DATA EXCERPT —

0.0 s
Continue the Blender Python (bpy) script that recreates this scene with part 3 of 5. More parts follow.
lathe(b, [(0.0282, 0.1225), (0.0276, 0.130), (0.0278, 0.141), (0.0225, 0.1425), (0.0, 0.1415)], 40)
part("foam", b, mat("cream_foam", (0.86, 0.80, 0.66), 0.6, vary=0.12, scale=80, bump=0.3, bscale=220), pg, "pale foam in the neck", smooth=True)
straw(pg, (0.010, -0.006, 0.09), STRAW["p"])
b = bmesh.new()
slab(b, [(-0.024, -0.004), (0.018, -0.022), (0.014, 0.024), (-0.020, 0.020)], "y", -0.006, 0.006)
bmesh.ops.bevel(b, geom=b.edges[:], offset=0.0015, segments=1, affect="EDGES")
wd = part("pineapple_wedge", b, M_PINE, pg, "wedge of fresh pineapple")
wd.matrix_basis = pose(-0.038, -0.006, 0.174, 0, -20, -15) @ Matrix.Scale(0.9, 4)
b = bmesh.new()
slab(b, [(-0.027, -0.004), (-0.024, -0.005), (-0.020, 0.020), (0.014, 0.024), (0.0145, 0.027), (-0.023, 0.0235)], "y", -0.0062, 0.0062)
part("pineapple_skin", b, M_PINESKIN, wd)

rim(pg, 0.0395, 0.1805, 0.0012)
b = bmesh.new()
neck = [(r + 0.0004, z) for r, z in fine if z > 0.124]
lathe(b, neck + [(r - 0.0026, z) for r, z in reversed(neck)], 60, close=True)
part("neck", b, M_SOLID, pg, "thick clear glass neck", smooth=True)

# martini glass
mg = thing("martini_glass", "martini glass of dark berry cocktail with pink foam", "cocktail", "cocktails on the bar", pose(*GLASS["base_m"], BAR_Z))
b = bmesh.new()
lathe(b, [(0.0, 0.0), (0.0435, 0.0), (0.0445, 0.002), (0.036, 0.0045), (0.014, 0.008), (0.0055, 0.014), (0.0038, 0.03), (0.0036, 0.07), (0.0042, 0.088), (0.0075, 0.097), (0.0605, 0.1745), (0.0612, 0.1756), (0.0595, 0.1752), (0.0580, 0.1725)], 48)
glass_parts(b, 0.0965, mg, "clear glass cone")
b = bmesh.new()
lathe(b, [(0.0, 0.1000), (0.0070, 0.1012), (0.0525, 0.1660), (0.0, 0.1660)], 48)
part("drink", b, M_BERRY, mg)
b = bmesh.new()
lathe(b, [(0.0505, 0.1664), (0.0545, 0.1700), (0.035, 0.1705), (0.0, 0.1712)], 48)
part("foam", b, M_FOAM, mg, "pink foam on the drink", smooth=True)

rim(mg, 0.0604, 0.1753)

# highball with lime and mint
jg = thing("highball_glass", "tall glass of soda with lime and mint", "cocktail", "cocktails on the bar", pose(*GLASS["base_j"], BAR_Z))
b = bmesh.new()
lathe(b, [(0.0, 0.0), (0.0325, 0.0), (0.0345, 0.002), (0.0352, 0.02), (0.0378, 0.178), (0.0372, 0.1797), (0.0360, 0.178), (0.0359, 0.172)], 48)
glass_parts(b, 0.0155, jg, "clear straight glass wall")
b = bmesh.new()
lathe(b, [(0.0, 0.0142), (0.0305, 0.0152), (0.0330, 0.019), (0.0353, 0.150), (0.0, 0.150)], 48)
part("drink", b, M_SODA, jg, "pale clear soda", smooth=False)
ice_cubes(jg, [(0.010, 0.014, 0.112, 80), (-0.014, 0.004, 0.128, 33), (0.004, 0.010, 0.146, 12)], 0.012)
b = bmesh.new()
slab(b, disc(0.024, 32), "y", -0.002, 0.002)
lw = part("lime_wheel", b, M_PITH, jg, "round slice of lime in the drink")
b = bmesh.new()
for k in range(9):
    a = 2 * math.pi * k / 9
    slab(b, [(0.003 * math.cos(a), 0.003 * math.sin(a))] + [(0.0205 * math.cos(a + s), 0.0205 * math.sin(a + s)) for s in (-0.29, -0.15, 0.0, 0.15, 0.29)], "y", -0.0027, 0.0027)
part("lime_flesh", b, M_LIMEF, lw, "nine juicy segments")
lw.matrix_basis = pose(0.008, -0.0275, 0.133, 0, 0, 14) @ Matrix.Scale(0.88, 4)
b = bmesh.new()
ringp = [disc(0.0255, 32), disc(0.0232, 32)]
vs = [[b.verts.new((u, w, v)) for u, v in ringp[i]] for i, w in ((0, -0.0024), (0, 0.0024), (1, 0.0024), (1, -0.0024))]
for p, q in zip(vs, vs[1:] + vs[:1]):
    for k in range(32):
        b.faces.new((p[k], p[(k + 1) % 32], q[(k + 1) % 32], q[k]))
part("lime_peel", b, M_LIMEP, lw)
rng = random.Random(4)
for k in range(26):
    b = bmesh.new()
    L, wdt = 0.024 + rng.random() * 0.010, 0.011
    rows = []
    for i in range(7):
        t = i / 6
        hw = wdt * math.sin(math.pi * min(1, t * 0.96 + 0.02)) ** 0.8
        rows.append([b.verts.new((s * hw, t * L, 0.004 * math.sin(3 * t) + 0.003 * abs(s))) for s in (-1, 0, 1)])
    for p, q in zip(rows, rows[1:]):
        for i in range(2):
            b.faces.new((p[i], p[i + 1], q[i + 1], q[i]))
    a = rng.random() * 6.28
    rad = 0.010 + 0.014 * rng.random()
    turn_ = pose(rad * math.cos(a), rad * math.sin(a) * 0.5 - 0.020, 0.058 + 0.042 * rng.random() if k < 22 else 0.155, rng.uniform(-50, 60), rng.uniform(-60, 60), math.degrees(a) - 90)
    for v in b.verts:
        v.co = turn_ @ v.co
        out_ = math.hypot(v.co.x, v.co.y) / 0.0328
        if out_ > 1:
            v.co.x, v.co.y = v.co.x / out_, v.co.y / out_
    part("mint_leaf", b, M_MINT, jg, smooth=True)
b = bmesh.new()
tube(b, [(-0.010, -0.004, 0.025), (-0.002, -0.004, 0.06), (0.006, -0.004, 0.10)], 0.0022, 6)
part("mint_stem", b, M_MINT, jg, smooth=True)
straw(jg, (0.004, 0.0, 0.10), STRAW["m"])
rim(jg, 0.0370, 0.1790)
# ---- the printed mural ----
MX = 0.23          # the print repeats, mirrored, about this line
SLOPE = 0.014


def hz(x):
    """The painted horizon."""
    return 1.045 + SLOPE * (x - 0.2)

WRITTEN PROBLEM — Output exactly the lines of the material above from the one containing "Continue the Blender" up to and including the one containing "rim(mg, 0.0604, 0.1753)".

TASK RESPONSE —
Continue the Blender Python (bpy) script that recreates this scene with part 3 of 5. More parts follow.
lathe(b, [(0.0282, 0.1225), (0.0276, 0.130), (0.0278, 0.141), (0.0225, 0.1425), (0.0, 0.1415)], 40)
part("foam", b, mat("cream_foam", (0.86, 0.80, 0.66), 0.6, vary=0.12, scale=80, bump=0.3, bscale=220), pg, "pale foam in the neck", smooth=True)
straw(pg, (0.010, -0.006, 0.09), STRAW["p"])
b = bmesh.new()
slab(b, [(-0.024, -0.004), (0.018, -0.022), (0.014, 0.024), (-0.020, 0.020)], "y", -0.006, 0.006)
bmesh.ops.bevel(b, geom=b.edges[:], offset=0.0015, segments=1, affect="EDGES")
wd = part("pineapple_wedge", b, M_PINE, pg, "wedge of fresh pineapple")
wd.matrix_basis = pose(-0.038, -0.006, 0.174, 0, -20, -15) @ Matrix.Scale(0.9, 4)
b = bmesh.new()
slab(b, [(-0.027, -0.004), (-0.024, -0.005), (-0.020, 0.020), (0.014, 0.024), (0.0145, 0.027), (-0.023, 0.0235)], "y", -0.0062, 0.0062)
part("pineapple_skin", b, M_PINESKIN, wd)

rim(pg, 0.0395, 0.1805, 0.0012)
b = bmesh.new()
neck = [(r + 0.0004, z) for r, z in fine if z > 0.124]
lathe(b, neck + [(r - 0.0026, z) for r, z in reversed(neck)], 60, close=True)
part("neck", b, M_SOLID, pg, "thick clear glass neck", smooth=True)

# martini glass
mg = thing("martini_glass", "martini glass of dark berry cocktail with pink foam", "cocktail", "cocktails on the bar", pose(*GLASS["base_m"], BAR_Z))
b = bmesh.new()
lathe(b, [(0.0, 0.0), (0.0435, 0.0), (0.0445, 0.002), (0.036, 0.0045), (0.014, 0.008), (0.0055, 0.014), (0.0038, 0.03), (0.0036, 0.07), (0.0042, 0.088), (0.0075, 0.097), (0.0605, 0.1745), (0.0612, 0.1756), (0.0595, 0.1752), (0.0580, 0.1725)], 48)
glass_parts(b, 0.0965, mg, "clear glass cone")
b = bmesh.new()
lathe(b, [(0.0, 0.1000), (0.0070, 0.1012), (0.0525, 0.1660), (0.0, 0.1660)], 48)
part("drink", b, M_BERRY, mg)
b = bmesh.new()
lathe(b, [(0.0505, 0.1664), (0.0545, 0.1700), (0.035, 0.1705), (0.0, 0.1712)], 48)
part("foam", b, M_FOAM, mg, "pink foam on the drink", smooth=True)

rim(mg, 0.0604, 0.1753)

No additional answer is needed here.